┌─ Data shown

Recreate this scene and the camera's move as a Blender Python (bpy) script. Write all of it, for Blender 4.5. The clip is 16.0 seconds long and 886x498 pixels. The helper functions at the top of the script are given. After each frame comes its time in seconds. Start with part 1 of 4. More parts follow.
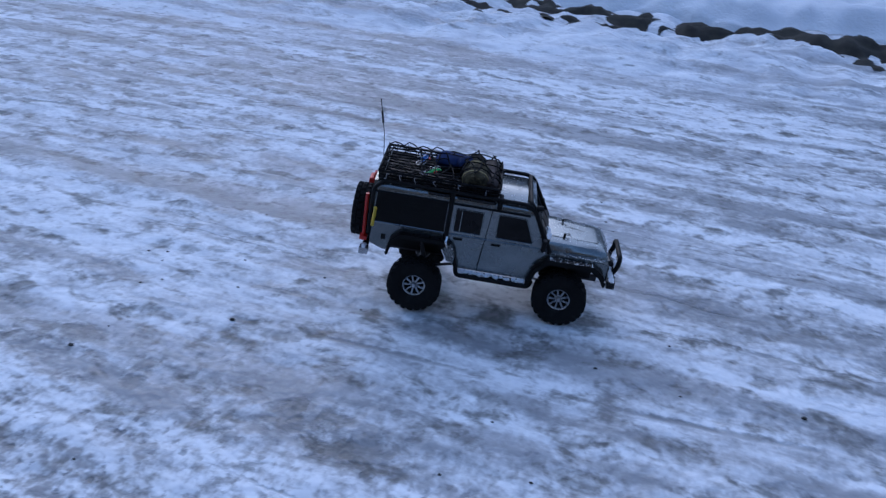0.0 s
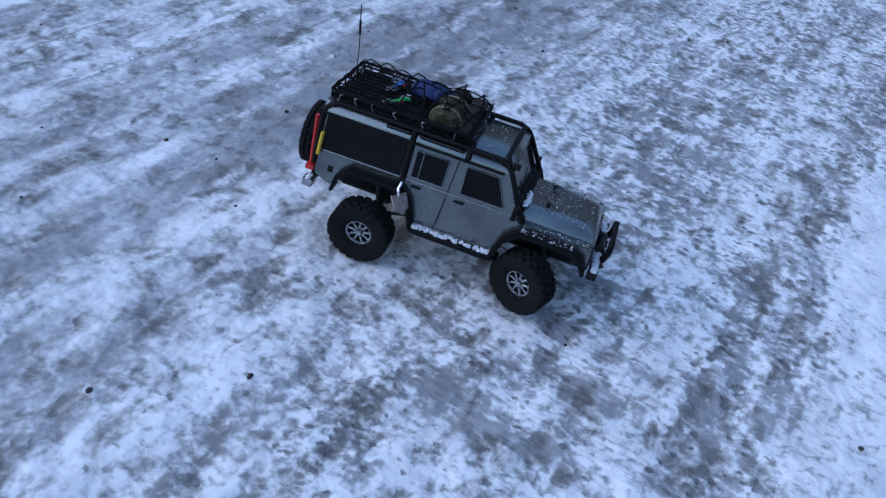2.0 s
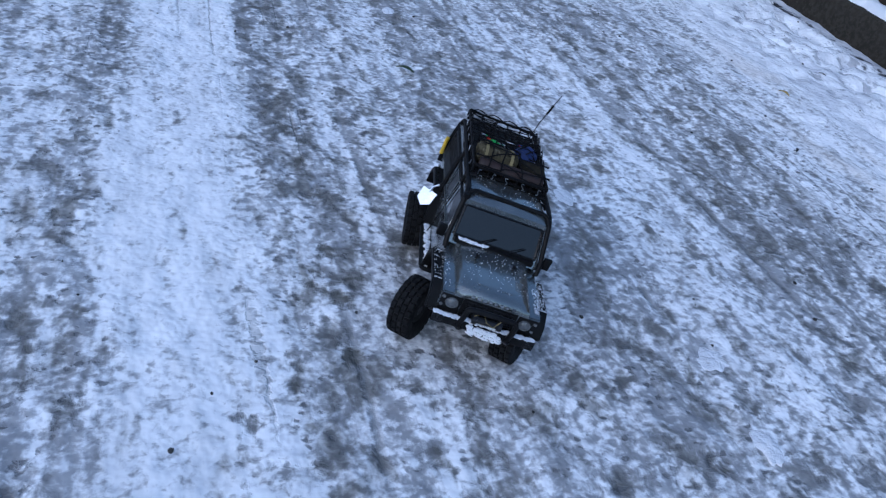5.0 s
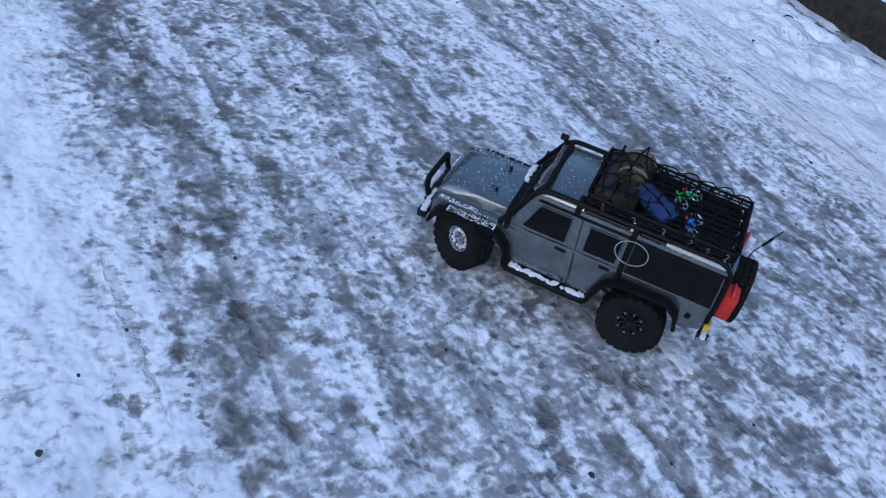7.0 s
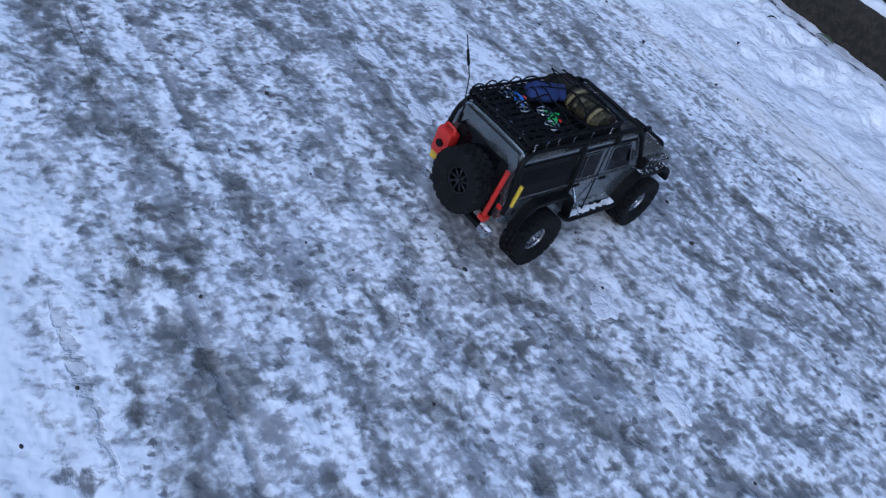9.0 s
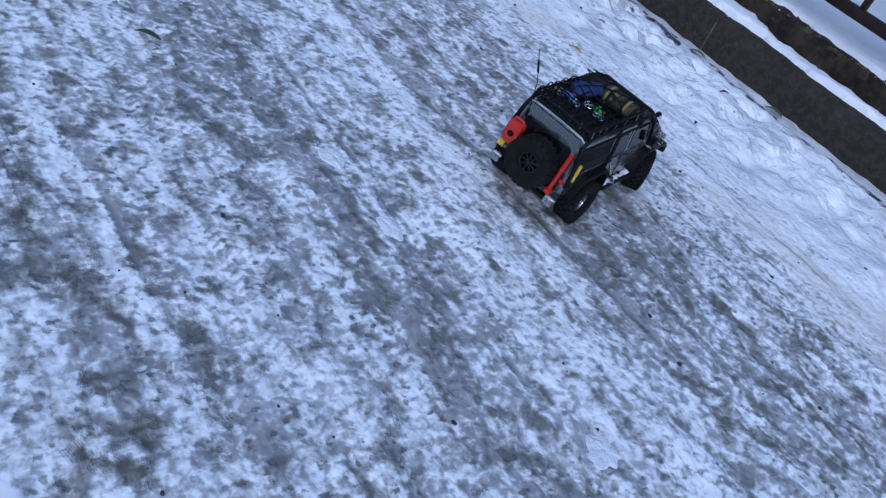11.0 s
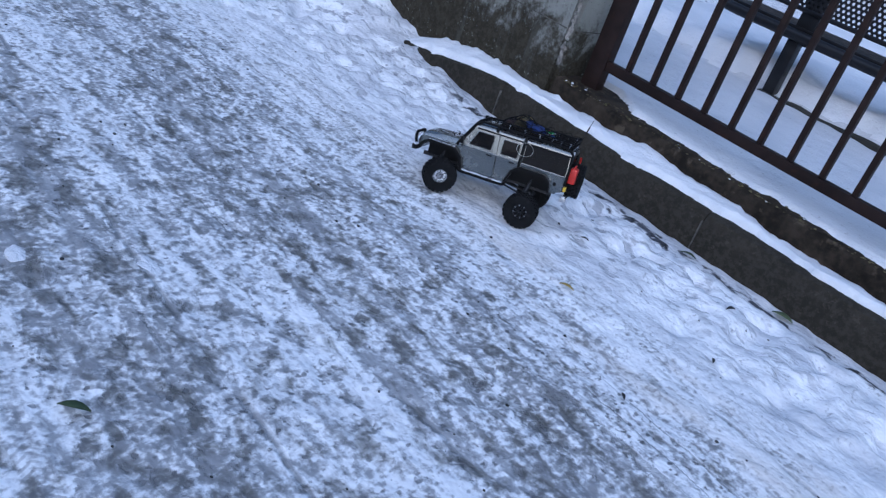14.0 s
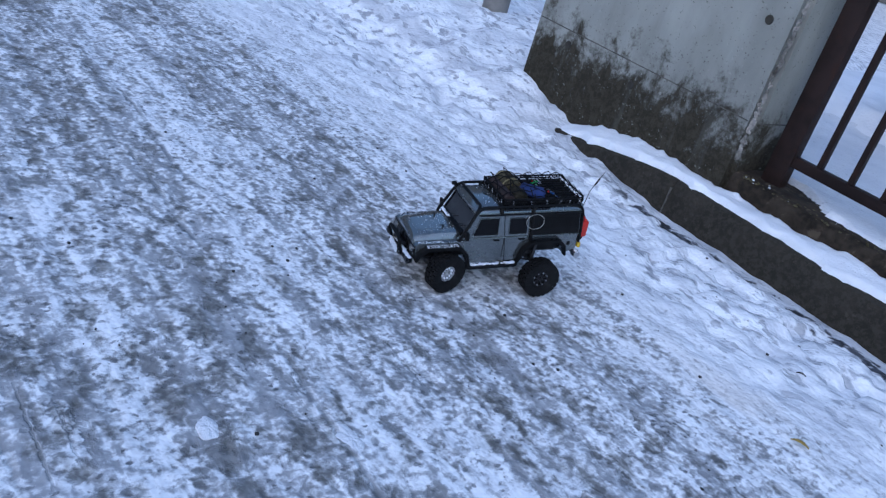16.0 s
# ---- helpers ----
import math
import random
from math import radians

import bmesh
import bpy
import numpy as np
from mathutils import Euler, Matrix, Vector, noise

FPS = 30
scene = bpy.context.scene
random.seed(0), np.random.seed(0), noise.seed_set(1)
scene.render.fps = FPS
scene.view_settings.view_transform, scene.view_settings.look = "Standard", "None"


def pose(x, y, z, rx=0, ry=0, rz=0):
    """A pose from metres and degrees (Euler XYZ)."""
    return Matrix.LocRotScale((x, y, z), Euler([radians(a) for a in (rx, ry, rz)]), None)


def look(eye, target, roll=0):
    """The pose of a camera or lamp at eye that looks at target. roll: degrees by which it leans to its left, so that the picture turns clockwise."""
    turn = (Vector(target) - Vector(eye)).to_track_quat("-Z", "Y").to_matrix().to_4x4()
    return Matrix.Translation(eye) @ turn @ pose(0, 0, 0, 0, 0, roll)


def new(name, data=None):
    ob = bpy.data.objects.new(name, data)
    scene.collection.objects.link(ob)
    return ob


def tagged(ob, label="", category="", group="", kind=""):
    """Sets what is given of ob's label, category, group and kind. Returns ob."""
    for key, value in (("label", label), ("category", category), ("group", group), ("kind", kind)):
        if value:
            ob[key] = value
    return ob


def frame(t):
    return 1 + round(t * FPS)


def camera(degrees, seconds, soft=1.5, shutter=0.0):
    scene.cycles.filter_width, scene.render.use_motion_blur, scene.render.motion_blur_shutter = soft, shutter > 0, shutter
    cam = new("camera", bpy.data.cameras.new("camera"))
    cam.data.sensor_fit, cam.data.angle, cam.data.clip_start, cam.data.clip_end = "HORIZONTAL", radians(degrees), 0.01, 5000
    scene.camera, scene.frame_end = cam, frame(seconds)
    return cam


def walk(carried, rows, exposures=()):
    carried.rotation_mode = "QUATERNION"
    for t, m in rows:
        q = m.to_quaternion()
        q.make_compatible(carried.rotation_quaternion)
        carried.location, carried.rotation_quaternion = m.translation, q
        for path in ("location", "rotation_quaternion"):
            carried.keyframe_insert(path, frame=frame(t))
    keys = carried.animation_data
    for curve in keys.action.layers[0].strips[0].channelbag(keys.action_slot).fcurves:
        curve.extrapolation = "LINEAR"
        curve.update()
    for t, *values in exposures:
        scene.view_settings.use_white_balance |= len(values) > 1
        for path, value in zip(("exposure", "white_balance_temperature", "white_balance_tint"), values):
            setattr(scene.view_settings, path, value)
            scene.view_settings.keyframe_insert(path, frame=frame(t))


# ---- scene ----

└─

**Problem description**
Restate the final lines of the listing above word for word, beginning at the line that contains "for path, value".

**Answer**
        for path, value in zip(("exposure", "white_balance_temperature", "white_balance_tint"), values):
            setattr(scene.view_settings, path, value)
            scene.view_settings.keyframe_insert(path, frame=frame(t))


# ---- scene ----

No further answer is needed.